Каменка — некогда имение выдающегося декабриста Василия Львовича Давыдова, место сборищ «умов оригинальных, людей известных в нашей России» (по определению Пушкина, гостившего там в 1820–1821 годах) — теперь, покорная общему закону, переменилась неузнаваемо. О славном прошлом напоминала, пожалуй, только Александра Ивановна Давыдова, вдова декабриста, разделившая с ним сибирскую ссылку. Из скромной доли (она была дочерью мелкого провинциального чиновника) судьба подняла ее высоко, кинула затем в читинскую и красноярскую глушь и, не сломив, не искалечив нравственно, только закалив, вернула тридцать лет спустя на старое пепелище. Управлял имением дельный хозяин и прекрасный семьянин Лев Васильевич Давыдов, один из младших сыновей Василия Львовича и муж Александры Ильиничны, урожденной Чайковской. Здесь, среди быстро увеличивающейся семьи, целого племени племянниц и племянников, Петр Ильич отогревал душу и, легко сбрасывая бремя забот, затевал то игры в лесу, то театральные представления, в которых выступал суфлером, режиссером и аккомпаниатором. Здесь благоговейно слушал он неторопливые рассказы Александры Ивановны о временах Пушкина и Пестеля, о катастрофе, отправившей в рудники и казематы добрую половину мыслящей России, о декабристах на поселении и о красноярском доме Давыдовых, где находили теплый приют и материнское попечение все проезжавшие через город товарищи по борьбе и несчастью. Здесь Чайковский каждое лето в течение многих годов соприкасался и роднился с ранее незнакомым ему украинским простым людом, его певучей речью и поэтической, западающей в душу песнью.
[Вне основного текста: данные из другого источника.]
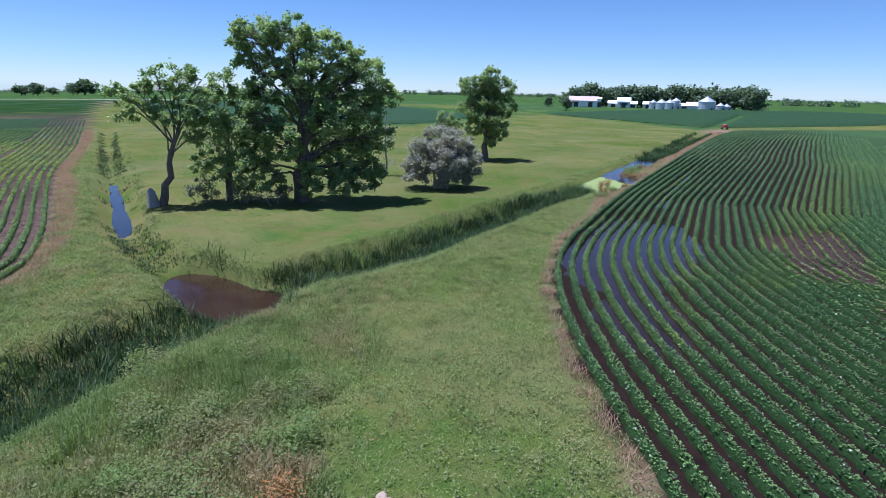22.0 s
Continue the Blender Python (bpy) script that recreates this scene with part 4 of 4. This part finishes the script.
for i, (x, y, w, h) in enumerate(((36.3, 107.2, 1.2, 0.7), (38.9, 108.2, 0.8, 0.7), (39.5, 110.2, 0.7, 0.6), (35.9, 105.2, 0.7, 0.4), (38.2, 105.0, 0.6, 0.5), (40.4, 103.6, 0.9, 0.4), (43.0, 98.2, 0.8, 0.5), (41.6, 94.0, 0.9, 0.6), (46.2, 93.6, 1.0, 0.5))):
    shrub(x, y, w, h, M_RUST, "rusty orange-brown dying weed clump on the bank", 60 + i)
for i, (x, y, w, h) in enumerate(((37.8, 109.4, 2.2, 0.6), (36.8, 111.2, 2.0, 0.6), (39.0, 112.0, 2.0, 0.6), (37.8, 114.4, 2.2, 0.5), (35.8, 114.8, 1.6, 0.5), (39.8, 115.4, 1.8, 0.5), (35.4, 118.2, 1.8, 0.5), (38.4, 118.6, 1.8, 0.5), (41.2, 97.2, 1.6, 0.6), (45.4, 97.4, 1.6, 0.5), (42.0, 92.6, 1.4, 0.5))):
    shrub(x, y, w, h, M_SHRUB, "olive green weedy shrub on the ditch bank", 80 + i, 0.25)
shrub(39.8, 112.6, 1.2, 0.8, M_SHRUB, "bright green leafy sapling clump on the bank", 119, 0.0)
# tangle of tall weeds over the bank where the ditches meet
rng = np.random.default_rng(99)
tangle = lambda x, y: np.clip(1.4 * blob(x, y, 37.6, 110.5, 9.5, 3.6, 105, 0.5, 3) + 0.8 * blob(x, y, 43.2, 95.2, 5.0, 3.0, 140, 0.5, 4) + 0.5 * blob(x, y, 39, 119, 6, 3.5, 60, 0.5, 6) + 0.5 * (fbm(x, y, 2.2, 36) - 0.52), 0, 1)
x, y = scatter(verge, (8, 84, 60, 132), 36, rng, tangle)
keep = (d_all(x, y) > 1.8) & (np.minimum.reduce([np.hypot((x - px) / rx, (y - py) / ry) for px, py, rx, ry in ((43.6, 95.1, 1.5, 2.1), (39.3, 101.7, 1.75, 1.1), (41.5, 108.6, 0.7, 1.5), (37.1, 105.7, 0.8, 0.4))]) > 1)
x, y = x[keep], y[keep]
th_ = tangle(x, y)
hue = np.clip(2.8 * (fbm(x, y, 2.6, 37) - 0.42), 0, 0.95)
v, f, t = blades(x, y, 0.18 + 0.65 * th_ * fbm(x, y, 1.6, 38) + 0.1 * rng.random(len(x)), 0.008, 0.8, hue, rng, 6, 0.12)
np_mesh("tall_weeds", v, f, M_WEED, None, "tangled olive and brown weeds on the bank", False, dict(tone=t, deep_or_shade=deep_of(v, 0.5, 0.55, 1.8, 0.7)), "weeds", "stuff")
k = np.repeat(np.arange(len(x)), 7)
c3 = np.c_[x[k] + rng.normal(0, 0.12, len(k)), y[k] + rng.normal(0, 0.12, len(k)), height(x, y)[k] + 0.06 + (0.12 + 0.55 * th_ * fbm(x, y, 1.6, 38))[k] * (0.35 + 0.65 * rng.random(len(k)))]
v, f = leaf_quads(c3, 0.030 * (0.6 + 0.8 * rng.random(len(k))), 0.7, rng)
np_mesh("leafy_weeds", v, f, M_WEED, None, "tangled leafy weeds on the bank", False, dict(tone=np.repeat(hue[k], 4)), "weeds", "stuff")
shrub(39.2, 105.6, 0.7, 0.5, M_SHRUB, "tuft of bright green broad-leaved weeds among stones", 120)
# old stump beside the leaning tree
v, f = tube([(0, 0, -0.1), (-0.05, 0, 0.6), (-0.12, 0.02, 1.15), (-0.15, 0.02, 1.4)], [0.5, 0.38, 0.3, 0.12], 9)
root = thing("tree_stump", 29.9, 147.1, float(height(np.array([29.9]), np.array([147.1]))[0]), "broken grey stump at the foot of a leaning tree", "stump")
np_mesh("trunk", v, f, M_DEADWOOD, root, "", True)

# ---------------------------------------------------------------- distant farms and woods
def box_bm(x0, y0, z0, x1, y1, z1, bev=0.03):
    bm = bmesh.new()
    bmesh.ops.create_cube(bm, size=1.0)
    for v in bm.verts:
        v.co = Vector(((x0 + x1) / 2 + v.co.x * (x1 - x0), (y0 + y1) / 2 + v.co.y * (y1 - y0), (z0 + z1) / 2 + v.co.z * (z1 - z0)))
    if bev:
        bmesh.ops.bevel(bm, geom=bm.edges[:], offset=bev, segments=1, affect="EDGES")
    return bm


def gable_bm(lx, ly, z0, rise, over=0.4, thick=0.15):
    """Gable roof over a lx by ly plan, ridge along x."""
    bm = bmesh.new()
    hx, hy = lx / 2 + over, ly / 2 + over
    prof = [(-hy, z0 - 0.1), (0, z0 + rise), (hy, z0 - 0.1), (hy, z0 - 0.1 - thick), (0, z0 + rise - thick), (-hy, z0 - 0.1 - thick)]
    a = [bm.verts.new((-hx, p, q)) for p, q in prof]
    b = [bm.verts.new((hx, p, q)) for p, q in prof]
    for i in range(6):
        j = (i + 1) % 6
        bm.faces.new((a[i], a[j], b[j], b[i]))
    for r in (a, b):
        bm.faces.new((r[0], r[1], r[4], r[5]))
        bm.faces.new((r[1], r[2], r[3], r[4]))
    bmesh.ops.recalc_face_normals(bm, faces=bm.faces[:])
    return bm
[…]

Украинская песня, близко родственная русской, в то же время заметно отличается от нее большей открытостью чувства, мягкостью лиризма, иным, более светлым и чувственным колоритом. Петр Ильич не искал в украинской песне величавых отзвуков седой старины. Он слушал и любил ее такой, как она поется в быту, со всеми позднейшими напластованиями, со всеми отпечатками жизни. А песни по целым дням слышались из разных уголков каменской усадьбы. Пела прачка, пели работницы в саду, девушки на кухне. Теплыми вечерами молодежь собиралась в кружок на черном дворе, и далеко неслись тогда бойкие звуки гопака и дробный, крепкий перестук подкованных чоботов, а то и переливчатый, водянисто-прозрачный звон бандуры и торжественный речитатив захожего слепца-бандуриста.
Русская песня впиталась в сознание Чайковского еще с первыми младенческими впечатлениями, и когда его лирическое волнение разрешалось в звуках, эти звуки слагались в русские по своему складу мелодии. Иное дело песня украинская, близкая, но не своя. В ней открылся композитору источник менее личных эмоций, через нее он живее ощущал полнокровное веселье без щемящей сердце тоски, раздумье без затаенной горечи.
Вот почему в поисках менее напряженно-драматических сюжетов и более повседневного, житейского музыкального материала украинская песня оказалась насущно-нужной композитору. Впервые это обнаружилось во Второй симфонии.
Симфония эта, которую Кашкин не случайно называл «малороссийской», носит, в отличие от Первой, несравненно более описательный характер[81]. Разумеется, лирическая струя сильна и здесь (особенно в первой части), тем не менее объективные образы преобладают. Эпический склад властно дает себя знать в той же первой части, где над лирическими эпизодами господствует широкая, торжественно-печальная тема песни «Вниз по матушке по Волге» (в чудесном украинском варианте напева). Во второй части, сопоставляя причудливый, чуть игрушечный марш, позаимствованный из «Ундины», с обработанной в украинском духе русской песней «Пряди, моя пряха»[82], в третьей, но, конечно, полнее и сильнее всего в финале, основанном на шуточной украинской песне «Журавель», композитор вдохновляется образами, картинами, явлениями окружающего мира. Даже в оркестровке отдельных эпизодов Второй симфонии Чайковский мастерски воспроизводит характерное звучание народных инструментов.